Washington (CNN) -- As the debate continues over whether the U.S. should involve itself directly in the upheaval in Libya, millions of dollars of American aid is arriving there already.
Safety concerns mean U.S. disaster experts have been unable to enter Libya to see first-hand the dimensions of the humanitarian crisis, State Department officials said Monday, but U.S. partners are dispensing assistance. Most of that aid is moving to the eastern part of the country, controlled by rebels fighting Libyan leader Moammar Gadhafi.
Nancy Lindborg, assistant administrator of the United States Agency for International Development, said the U.S. is working with the United Nations and private organizations to provide urgently needed supplies inside Libya.
"One of the greatest concerns inside Libya is, first of all, health needs, both urgent and just the regular primary health care needs, and ongoing food security challenges, which is why the emphasis for work inside Libya has been on the health and on food security needs," Lindborg said at the State Department.
Included in the U.S. supplies are two emergency health kits, which provide primary health care supplies for 10,000 people for three months, Lindborg said.
"I want to underscore that we are already and have been for some time now providing assistance directly inside of Libya," Lindborg said.

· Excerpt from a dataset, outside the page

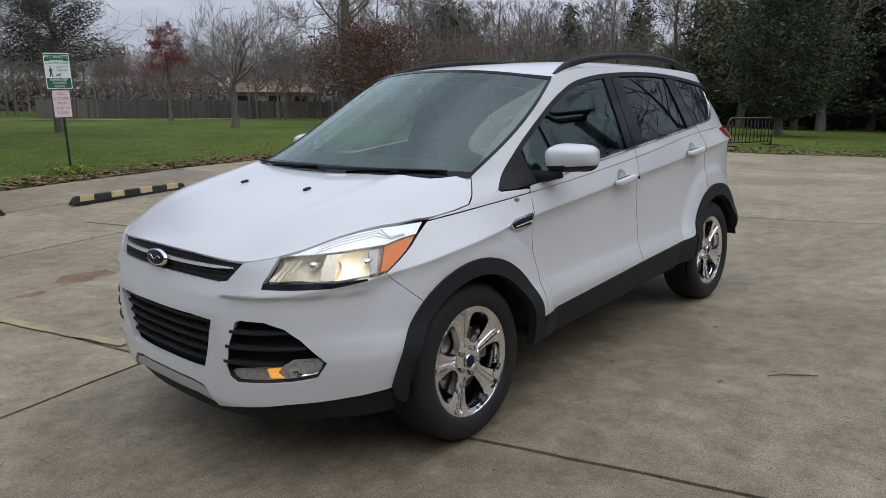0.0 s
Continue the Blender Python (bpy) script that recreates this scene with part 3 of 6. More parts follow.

She and Eric Schwartz, assistant secretary of state for population, refugees and migration, just returned from the Libyan border with Tunisia, where thousands have sought refuge from the political upheaval. An estimated 140,000 people remain in Tunisia, and more than 110,000 are on the Egyptian side of the border. The U.S. has provided $21 million for assistance both inside Libya and to refugees along its border.
The U.S. says that despite lack of direct American supervision, the aid is reaching people in need.
"I think we can say with a high degree of confidence that the assistance that has gone in is going to good use," Schwartz said. "The international and non-governmental organizations with which we work, we have worked with for many, many years. They have established very careful protocols for the distribution of assistance, even in highly uncertain and fragile environments."